EXTRACTED RECORDS:

START

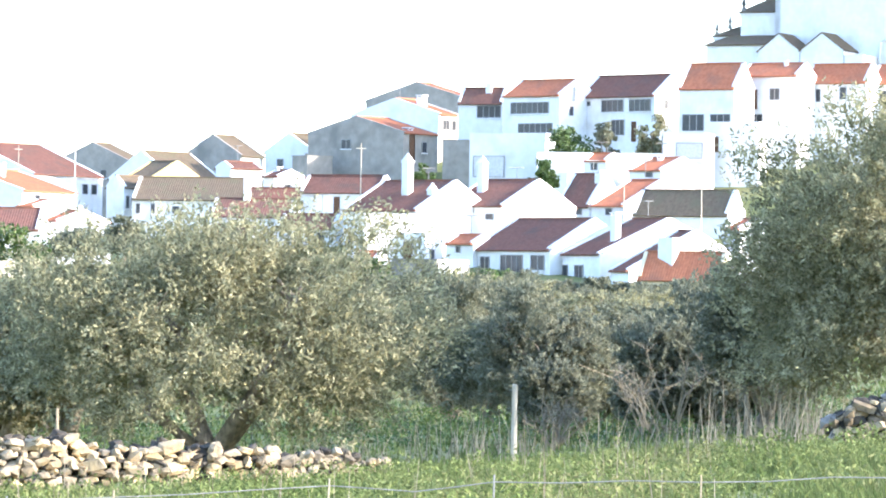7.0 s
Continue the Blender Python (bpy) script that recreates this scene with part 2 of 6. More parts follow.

END
START

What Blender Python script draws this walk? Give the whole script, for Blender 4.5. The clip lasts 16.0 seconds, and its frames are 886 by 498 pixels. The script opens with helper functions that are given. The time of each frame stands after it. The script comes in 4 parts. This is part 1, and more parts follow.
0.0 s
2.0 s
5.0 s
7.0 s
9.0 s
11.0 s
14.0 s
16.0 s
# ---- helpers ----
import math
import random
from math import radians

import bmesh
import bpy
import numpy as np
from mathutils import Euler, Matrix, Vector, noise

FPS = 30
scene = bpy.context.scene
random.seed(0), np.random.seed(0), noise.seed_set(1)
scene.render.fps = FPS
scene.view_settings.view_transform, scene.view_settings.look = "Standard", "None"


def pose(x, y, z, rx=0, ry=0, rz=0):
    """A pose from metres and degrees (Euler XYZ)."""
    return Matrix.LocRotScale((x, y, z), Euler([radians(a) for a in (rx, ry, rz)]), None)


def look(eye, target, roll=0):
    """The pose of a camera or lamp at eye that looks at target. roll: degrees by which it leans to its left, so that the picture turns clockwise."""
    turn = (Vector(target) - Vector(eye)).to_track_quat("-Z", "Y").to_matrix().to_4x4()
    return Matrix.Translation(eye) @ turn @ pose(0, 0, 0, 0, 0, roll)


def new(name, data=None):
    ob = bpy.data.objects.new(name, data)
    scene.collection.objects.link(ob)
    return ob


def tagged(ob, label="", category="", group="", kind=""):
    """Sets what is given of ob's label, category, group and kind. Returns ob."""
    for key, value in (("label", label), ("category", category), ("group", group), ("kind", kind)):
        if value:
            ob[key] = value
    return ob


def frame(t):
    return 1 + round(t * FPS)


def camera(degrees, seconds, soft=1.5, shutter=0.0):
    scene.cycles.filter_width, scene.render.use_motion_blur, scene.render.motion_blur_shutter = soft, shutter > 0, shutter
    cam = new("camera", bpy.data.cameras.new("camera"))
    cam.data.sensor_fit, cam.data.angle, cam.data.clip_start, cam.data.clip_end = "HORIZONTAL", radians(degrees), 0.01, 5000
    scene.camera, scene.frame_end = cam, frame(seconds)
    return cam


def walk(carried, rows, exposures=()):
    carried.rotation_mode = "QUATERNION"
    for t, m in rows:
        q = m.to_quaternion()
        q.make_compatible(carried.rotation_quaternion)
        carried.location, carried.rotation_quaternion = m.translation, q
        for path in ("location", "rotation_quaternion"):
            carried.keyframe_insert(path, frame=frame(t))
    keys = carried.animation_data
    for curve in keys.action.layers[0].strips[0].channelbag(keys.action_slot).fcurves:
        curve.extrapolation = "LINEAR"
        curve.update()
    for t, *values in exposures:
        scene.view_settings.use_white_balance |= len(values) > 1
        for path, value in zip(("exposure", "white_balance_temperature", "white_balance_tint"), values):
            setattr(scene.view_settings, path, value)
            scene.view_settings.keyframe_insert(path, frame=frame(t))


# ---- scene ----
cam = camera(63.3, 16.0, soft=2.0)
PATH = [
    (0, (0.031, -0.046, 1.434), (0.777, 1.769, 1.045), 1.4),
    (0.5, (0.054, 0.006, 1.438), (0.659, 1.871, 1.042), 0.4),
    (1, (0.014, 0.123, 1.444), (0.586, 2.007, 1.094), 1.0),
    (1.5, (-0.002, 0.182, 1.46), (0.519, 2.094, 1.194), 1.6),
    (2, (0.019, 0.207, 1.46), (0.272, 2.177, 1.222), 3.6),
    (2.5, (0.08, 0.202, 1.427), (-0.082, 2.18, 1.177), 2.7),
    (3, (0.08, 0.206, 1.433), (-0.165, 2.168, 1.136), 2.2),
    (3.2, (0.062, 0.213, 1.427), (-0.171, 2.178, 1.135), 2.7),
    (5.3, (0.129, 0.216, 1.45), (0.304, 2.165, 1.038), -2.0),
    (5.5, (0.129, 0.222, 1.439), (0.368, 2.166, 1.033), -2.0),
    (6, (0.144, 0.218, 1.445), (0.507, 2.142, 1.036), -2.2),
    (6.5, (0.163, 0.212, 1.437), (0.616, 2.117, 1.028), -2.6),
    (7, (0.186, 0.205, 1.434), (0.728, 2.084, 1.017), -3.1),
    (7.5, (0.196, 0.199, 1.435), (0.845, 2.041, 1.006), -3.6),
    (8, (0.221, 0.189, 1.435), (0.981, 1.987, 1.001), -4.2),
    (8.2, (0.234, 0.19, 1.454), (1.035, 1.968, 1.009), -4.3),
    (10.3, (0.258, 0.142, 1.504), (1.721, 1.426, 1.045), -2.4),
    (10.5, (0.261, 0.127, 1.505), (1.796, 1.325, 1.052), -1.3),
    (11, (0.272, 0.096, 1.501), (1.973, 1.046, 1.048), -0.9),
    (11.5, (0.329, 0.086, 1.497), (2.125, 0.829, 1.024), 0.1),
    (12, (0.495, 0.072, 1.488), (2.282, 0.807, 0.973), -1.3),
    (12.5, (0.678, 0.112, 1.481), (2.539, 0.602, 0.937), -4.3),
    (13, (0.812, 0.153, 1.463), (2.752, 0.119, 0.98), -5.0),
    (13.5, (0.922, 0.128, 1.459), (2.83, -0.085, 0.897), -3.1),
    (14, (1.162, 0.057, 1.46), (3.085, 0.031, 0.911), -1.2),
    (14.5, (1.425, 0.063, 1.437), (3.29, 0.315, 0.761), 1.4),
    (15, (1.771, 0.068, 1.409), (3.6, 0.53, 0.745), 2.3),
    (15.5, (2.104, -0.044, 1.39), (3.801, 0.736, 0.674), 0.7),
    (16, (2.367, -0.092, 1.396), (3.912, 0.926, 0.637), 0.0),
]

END

Return only the part of the records above that opens with the line containing "of a camera" and closes with the line containing "turn = (Vector(target)", ends included.

    """The pose of a camera or lamp at eye that looks at target. roll: degrees by which it leans to its left, so that the picture turns clockwise."""
    turn = (Vector(target) - Vector(eye)).to_track_quat("-Z", "Y").to_matrix().to_4x4()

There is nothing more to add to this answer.